Down Payment: How Much Cash Do You Really Need?
A common misconception is that you absolutely need 20% down to buy a house. In 2026, that is simply not true for many buyers.
- Conventional loans can be secured with as little as 3% down for first-time buyers or those with moderate incomes through programs like Fannie Mae’s HomeReady.
- FHA loans require a minimum of 3.5% down.
- VA and USDA loans may require 0% down for those who qualify.
It is important to note that putting down less than 20% will almost always require you to pay for Private Mortgage Insurance (PMI) or a Mortgage Insurance Premium (MIP). This monthly cost protects the lender in case of default and adds to your overall housing expense until you build sufficient equity.
Income and Employment Verification
Lenders favor stability. You should be prepared to demonstrate at least two years of steady employment, preferably in the same line of work. If you are self-employed or a gig worker, the bar is slightly higher; you will likely need to show two years of tax returns with consistent, documented income to prove that your earnings are reliable.
The Essential Documents You Need to Buy a House
This is where many transactions get bogged down. Walking into a lender’s office without the proper paperwork is like trying to bake a cake without flour—it simply will not work. To secure a mortgage pre-approval, which is essential for making a competitive offer in today’s market, you must gather the following documents:
Income and Employment Documentation
- Pay Stubs: You will need your most recent pay stubs covering the last 30 to 60 days.
- W-2 Forms: Provide copies from the past two years to show consistency in your earnings.
- Tax Returns: You must supply your federal tax returns for the last two years. If you are self-employed, you will also need a year-to-date Profit and Loss statement and business tax returns.
Asset and Liability Verification
- Bank Statements: Lenders require the last two months of statements for all asset accounts, including checking, savings, and investment accounts.

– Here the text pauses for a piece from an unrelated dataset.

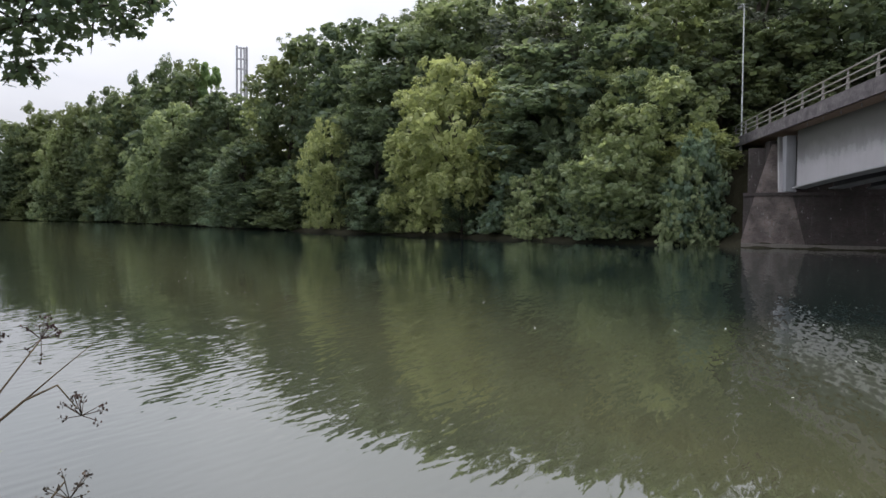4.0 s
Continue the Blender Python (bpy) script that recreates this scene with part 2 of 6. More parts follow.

They will scrutinize these for large, unexplained deposits.
- Debt Information: You will need to disclose all existing debts, including credit cards, student loans, car loans, and alimony or child support obligations.
Identification and Additional Paperwork
- Government-Issued ID: A valid driver’s license, passport, or state ID is mandatory.

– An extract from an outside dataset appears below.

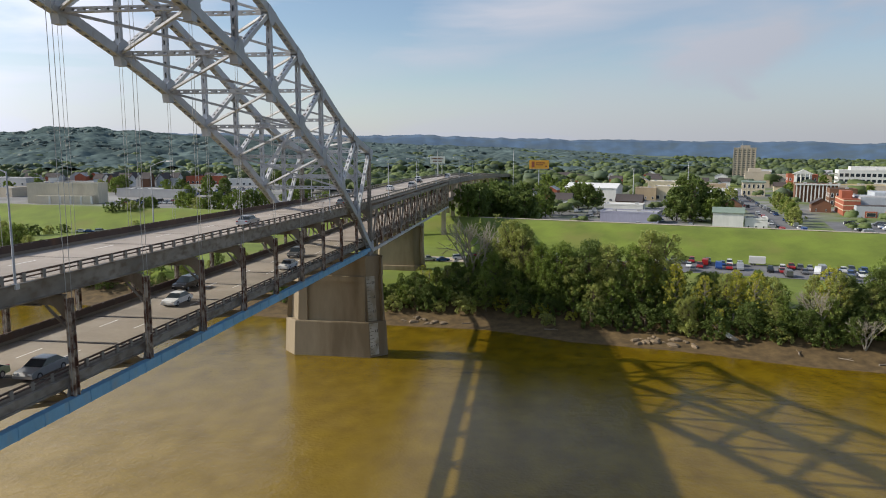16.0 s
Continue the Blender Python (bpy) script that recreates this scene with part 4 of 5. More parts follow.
x = 46.0
while x < 316:
    for c, turn in ((-56.5, 76), (-49.5, 256)):
        if rng.random() < (0.92 if x > 150 else 0.6):
            some_car(x + rng.normal() * 0.3, crest(x) + c, turn, "cars in the riverside car park")
    x += 3.0 + (2.5 if rng.random() < 0.12 else 0)
for i in range(24):
    if i not in (9, 10, 11, 17):
        x = 88 + i * 2.9
        some_car(x + rng.normal() * 0.4, crest(x) - 41 + rng.normal() * 1.5, (76, 256)[i % 2], "cars in the overflow car park")
for i in range(15):
    for dx, turn in ((-6, 8), (6, 188), (12, 8)):
        if rng.random() < 0.8:
            y = 394 + i * 3.6
            some_car(184 + (y - 392) * 0.2 + dx, y, turn - 12, "cars behind the levee", None)
for i in range(24):
    y = 410 + i * 10
    for dx in (-4.6, 4.6):
        if rng.random() < 0.75:
            some_car(float(np.interp(y, (396, 440, 520, 640, 780), (150, 157, 170, 190, 215))) + dx, y + rng.normal(), 80, "cars parked along the street", None)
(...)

- Gift Letters: If a family member is helping you with the down payment, you will need a signed letter confirming the funds are a gift and not a loan that must be repaid.
Having these documents organized before you apply for a mortgage can reduce the pre-approval timeline from weeks to as little as 24 to 48 hours.

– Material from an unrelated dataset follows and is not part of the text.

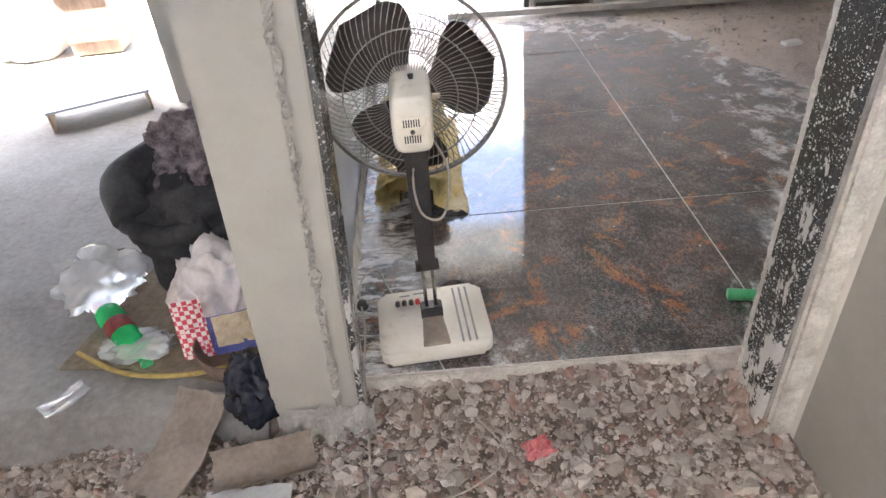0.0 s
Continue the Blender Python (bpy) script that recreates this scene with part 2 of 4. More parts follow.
k = Mat("dusty_cement_floor", 0.95)
f = k.math("ADD", k.math("MULTIPLY", k.noise(2.2, 7, 0.65), 0.6), k.math("MULTIPLY", k.noise(38, 5, 0.7), 0.4))
k.colour(k.ramp(f, (0.36, (0.17, 0.16, 0.148)), (0.5, (0.245, 0.235, 0.222)), (0.64, (0.33, 0.318, 0.30))))
k.bump(f, 0.5, 0.012)
MAT_SAND = k.m

k = Mat("splashed_black_granite", 0.22)
fine = k.noise(170, 2)
base = k.ramp(fine, (0.4, (0.008, 0.009, 0.010)), (0.7, (0.05, 0.052, 0.055)))
pz = k.axis("Z")
low = k.ramp(pz, (0.0, 0.36), (0.35, 0.25), (1.0, 0.17))
dots = k.ramp(k.math("SUBTRACT", k.voronoi(80), low), (0.02, 1.0), (0.05, 0.0))
dots = k.math("MULTIPLY", dots, k.ramp(k.noise(42, 4, 0.65, offset=(1, 5, 2)), (0.46, 0.0), (0.51, 1.0)))
fleck = k.ramp(k.math("SUBTRACT", k.voronoi(210), low), (0.04, 1.0), (0.08, 0.0))
fleck = k.math("MULTIPLY", fleck, k.ramp(k.noise(70, 3, 0.65, offset=(5, 1, 2)), (0.47, 0.0), (0.51, 1.0)))
dots = k.math("MAXIMUM", dots, fleck)
drip = k.ramp(k.math("ADD", k.noise(22, 5, 0.6, stretch=(1, 1, 0.45), offset=(3, 1, 4)), low), (0.82, 0.0), (0.84, 0.9))
white = k.math("MAXIMUM", dots, drip)
k.colour(k.mix(white, k.mix(0.12, base, (0.3, 0.3, 0.29)), (0.62, 0.61, 0.58)))
k.rough(k.math("ADD", k.math("MULTIPLY", white, 0.6), 0.2))
k.bump(white, 0.3, 0.003)
MAT_GRANITE = k.m

MAT_ALU = simple("mill_aluminium", (0.56, 0.555, 0.54), (0.74, 0.735, 0.72), 25, 0.38, 0.45, bump=0.08, stretch=(0.2, 3, 3))
MAT_DUSTYALU = simple("dusty_aluminium", (0.38, 0.35, 0.32), (0.55, 0.52, 0.48), 16, 0.65, 0.25, bump=0.15)
MAT_FRAME = simple("dark_bronze_frame", (0.035, 0.03, 0.027), (0.07, 0.06, 0.055), 30, 0.4, 0.4, bump=0.1)
MAT_STEEL = simple("scratched_chrome", (0.45, 0.44, 0.42), (0.6, 0.59, 0.57), 40, 0.25, 1.0, bump=0.05)
MAT_IRON = simple("dark_steel_rod", (0.05, 0.05, 0.052), (0.13, 0.125, 0.12), 30, 0.45, 0.6)

k = Mat("yellowed_ivory_plastic", 0.42)
f = k.noise(6, 6, 0.6)
dirt = k.ramp(k.noise(24, 6, 0.7, offset=(2, 4, 1)), (0.56, 0.0), (0.74, 0.55))
k.colour(k.mix(dirt, k.ramp(f, (0.35, (0.66, 0.61, 0.52)), (0.65, (0.76, 0.73, 0.66))), (0.33, 0.26, 0.19)))
k.bump(f, 0.05, 0.002)
MAT_IVORY = k.m
MAT_BROWNDIRT = simple("dusty_brown_plastic", (0.26, 0.21, 0.17), (0.40, 0.34, 0.28), 30, 0.7)
MAT_BLACKPL = simple("dusty_black_plastic", (0.018, 0.018, 0.019), (0.05, 0.047, 0.045), 22, 0.45, bump=0.1)
MAT_BLADE = simple("brown_fan_plastic", (0.055, 0.042, 0.038), (0.085, 0.068, 0.062), 14, 0.35, bump=0.08)
MAT_WIRE = simple("dusty_cage_wire", (0.24, 0.225, 0.205), (0.42, 0.40, 0.37), 60, 0.5, 0.3)
MAT_RIM = simple("dusty_grey_rim", (0.10, 0.093, 0.086), (0.17, 0.16, 0.148), 40, 0.5)
MAT_GREYSTRIPE = simple("grey_print", (0.20, 0.20, 0.20), (0.28, 0.28, 0.28), 60, 0.5)
MAT_RED = simple("red_plastic", (0.45, 0.03, 0.03), (0.6, 0.06, 0.05), 30, 0.5)
MAT_CORD = simple("white_flex", (0.36, 0.32, 0.27), (0.54, 0.50, 0.44), 40, 0.5)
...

Understanding the Home Buying Process in 2026
Now that you know the financial and documentation requirements, how does the actual journey unfold? In 2026, the process is defined by both speed and due diligence.
Step 1: Mortgage Pre-Approval
Do not confuse pre-qualification with pre-approval. Pre-qualification is an informal, often automated estimate. Pre-approval involves a thorough review of your credit, income, and assets, resulting in a conditional commitment from the lender for a specific loan amount. In competitive markets, sellers will not even look at an offer that is not accompanied by a pre-approval letter.
Step 2: House Hunting and Making an Offer
With your budget set by the pre-approval letter, you can shop with confidence. When you find the right property, your offer will include earnest money—a deposit typically amounting to 1% to 10% of the purchase price—which demonstrates your seriousness and is held in escrow until closing.
Step 3: The Crucial Contingency Period
This is your safety net. A solid purchase agreement should include:
- Inspection Contingency: A licensed inspector examines the property for structural defects, electrical issues, or plumbing problems. If major issues are uncovered, you have the legal right to renegotiate the price or walk away without penalty.
- Appraisal Contingency: The lender requires an independent appraisal to confirm the home’s value matches the loan amount. If the appraisal comes in low, this contingency protects you from overpaying.
- Financing Contingency: If your loan falls through at the last minute despite your pre-approval, this clause allows you to exit the deal with your earnest money intact.
Step 4: Underwriting and Final Approval
Once the offer is accepted, your mortgage file goes into underwriting. This is a deep, forensic dive into your finances. Underwriters will re-verify your employment and bank statements and ensure nothing has changed since pre-approval. Crucial tip: Do not open new credit cards, finance a car, or change jobs during this period. A shift in your DTI or employment status can derail the entire loan.
Step 5: The Closing
Closing is the final hurdle. You will review and sign a stack of legal documents, including the Closing Disclosure (which you must receive at least three business days prior to signing). You will then wire the remaining funds for your down payment and closing costs to complete the transfer of ownership.
The Hidden Price Tag: Closing Costs and Fees
Many first-time buyers are shocked to discover the additional cash required to finalize a home purchase beyond the down payment. Closing costs typically range from 3% to 6% of the home’s purchase price. On a $400,000 home, that is an additional $12,000 to $24,000 due at the closing table.
These fees cover essential services such as:
- Loan origination and underwriting fees.
- Title search and title insurance.
- Appraisal fees.
- Prepaid property taxes and homeowners insurance.
- Attorney and recording fees.
Navigating Assistance and Modern Market Realities
The 2026 housing market presents a mixed bag. Mortgage rates have retreated from the 7% highs of 2023 and 2024, with the 30-year fixed rate averaging in the low-6% range. While this is not the 3% “unicorn” rate of the past, it has improved affordability somewhat and brought buyers back to the table.
If saving for a down payment or closing costs feels like a distant goal, explore down payment assistance (DPA) programs. Many states and local municipalities offer grants or forgivable loans ranging from $15,000 to $25,000 for qualified first-time buyers.
The answer to “what do you need to buy a house” is not a single item; it is a combination of financial discipline, proper documentation, and a clear understanding of the legal process. By focusing on your credit health, organizing your paperwork early, and securing a verified pre-approval, you transform yourself from a curious browser into a qualified, credible buyer ready to close the deal.